Bathroom permits aren’t exciting. Nobody wakes up thinking I can’t wait to fill out city forms today.” But they protect you from expensive disasters that kill home sales and drain your savings account. The whole Do You Need Permits to Remodel a Bathroom question boils down to this: touching pipes, wires, or walls means getting approval.Working with people who know San Diego’s system makes everything smoother. 

At Poseidon Remodeling, we’ve guided tons of Oceanside and San Diego homeowners through bathroom remodeling permits without the usual frustration.
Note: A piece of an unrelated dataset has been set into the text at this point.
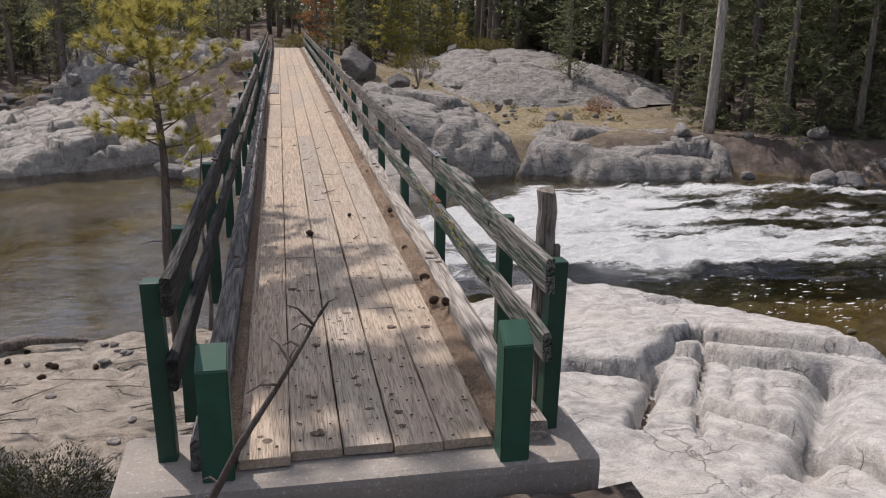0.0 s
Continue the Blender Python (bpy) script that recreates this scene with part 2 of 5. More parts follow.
def concrete():
    k = Nodes("concrete", 0.9, spec=0.25)
    v = k.world_coords()
    a, b, c = k.noise(v, 2.2, 6, 0.65), k.noise(v, 55, 5, 0.7), k.noise(v, 11, 6, 0.7)
    col = k.ramp(a, [(0.3, (0.24, 0.215, 0.19)), (0.7, (0.34, 0.31, 0.275))])
    col = k.mix(k.ramp(b, BW(0.58, 0.72)), col, (0.60, 0.57, 0.53))
    col = k.mix(k.ramp(b, [(0.30, (1, 1, 1)), (0.40, (0, 0, 0))]), col, (0.16, 0.14, 0.12))
    k.colour(col)
    k.bump(k.math('ADD', b, c), 0.6, 0.012)
    return k.m


def ground_material():
    """Forest floor above the river, stony bed below it."""
    k = Nodes("ground", 0.95, spec=0.2)
    v = k.world_coords()
    z = k.n("SeparateXYZ")
    k.link(v, z.inputs[0])
    a, b, c = k.noise(v, 0.22, 6, 0.6), k.noise(v, 1.5, 8, 0.74, 0.2), k.noise(v, 22, 5, 0.75)
    litter = k.ramp(b, [(0.3, (0.055, 0.044, 0.036)), (0.5, (0.12, 0.096, 0.08)), (0.7, (0.24, 0.205, 0.178))])
    grass = k.ramp(k.noise(v, 4.5, 9, 0.75, 0.6), [(0.32, (0.11, 0.085, 0.045)), (0.45, (0.21, 0.165, 0.085)), (0.56, (0.27, 0.235, 0.17)), (0.66, (0.36, 0.335, 0.29)), (0.8, (0.16, 0.15, 0.055))])
    far = k.n("VectorMath")
    far.operation = 'DISTANCE'
    k.link(v, far.inputs[0])
    far.inputs[1].default_value = (9.5, 38.0, -1.5)
    meadow = k.math('ADD', k.math('MULTIPLY', far.outputs["Value"], 0.08), k.math('SUBTRACT', a, 0.5))
    land = k.mix(k.ramp(meadow, BW(0.75, 1.0)), grass, litter)
    land = k.mix(k.ramp(k.noise(v, 0.9, 7, 0.7), BW(0.60, 0.68)), land, (0.40, 0.375, 0.34))
    land = k.mix(0.5, land, k.ramp(c, [(0.3, (0.4,) * 3), (0.6, (1.15,) * 3)]), 'MULTIPLY')
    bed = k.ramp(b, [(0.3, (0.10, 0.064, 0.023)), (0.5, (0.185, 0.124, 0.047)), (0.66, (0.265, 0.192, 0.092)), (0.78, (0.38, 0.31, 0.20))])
    # the pool's dark green is the water's absorption with depth, painted on the bed
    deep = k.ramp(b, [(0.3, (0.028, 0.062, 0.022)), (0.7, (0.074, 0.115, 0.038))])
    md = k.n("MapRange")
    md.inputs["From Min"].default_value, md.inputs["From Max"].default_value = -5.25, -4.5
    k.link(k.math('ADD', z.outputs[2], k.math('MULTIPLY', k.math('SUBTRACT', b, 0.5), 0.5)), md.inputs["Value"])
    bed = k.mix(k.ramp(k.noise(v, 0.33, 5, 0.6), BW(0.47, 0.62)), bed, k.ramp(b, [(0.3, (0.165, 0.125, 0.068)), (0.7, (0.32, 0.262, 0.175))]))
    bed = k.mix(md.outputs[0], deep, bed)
    mz = k.n("MapRange")
    mz.inputs["From Min"].default_value, mz.inputs["From Max"].default_value = -4.05, -3.75
    k.link(k.math('ADD', z.outputs[2], k.math('MULTIPLY', b, 0.2)), mz.inputs["Value"])
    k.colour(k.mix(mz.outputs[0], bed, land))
    k.bump(k.math('ADD', k.math('MULTIPLY', b, 2.0), c), 0.8, 0.05)
    return k.m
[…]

Ready to update that bathroom the right way? Contact us now for a free consultation. We’ll look at your space, explain what permits you need, and give you straight answers on timeline and cost. Let our experience work for you instead of learning these lessons the expensive way.

FAQs

Do I need a permit to replace a shower or tub?

Depends where it’s going. Same spot, same plumbing connections? Might slide without a permit. Moving it, converting tub to shower, changing drain locations? I definitely need a plumbing permit.

Are cosmetic upgrades permit-free?

Yep. Paint, flooring, new vanity in the same location, that kind of surface stuff doesn’t need permits in San Diego. Once you start cutting into walls or touching pipes and wires, the rules change.

How long does approval take in San Diego?

Normal bathroom permits run 4-8 weeks from when you submit to when you get approved. San Diego’s gotten faster with digital applications and those No-Plan Building Permits for basic remodels.

Can a contractor apply for me?

Absolutely. Licensed contractors apply for permits all the time on behalf of homeowners. You sign something saying they can act for you. Way easier than trying to navigate it yourself.

What documents are required?

Project description, floor plans, plumbing diagrams, electrical drawings, product specs, contractor license info. Bigger jobs might need architect-stamped plans.

Is final inspection mandatory?

Has to happen. Can’t close your permit without passing final inspection. This proves everything got done right and matches what was approved. Never cover up work before required inspections or you’ll be tearing things apart later.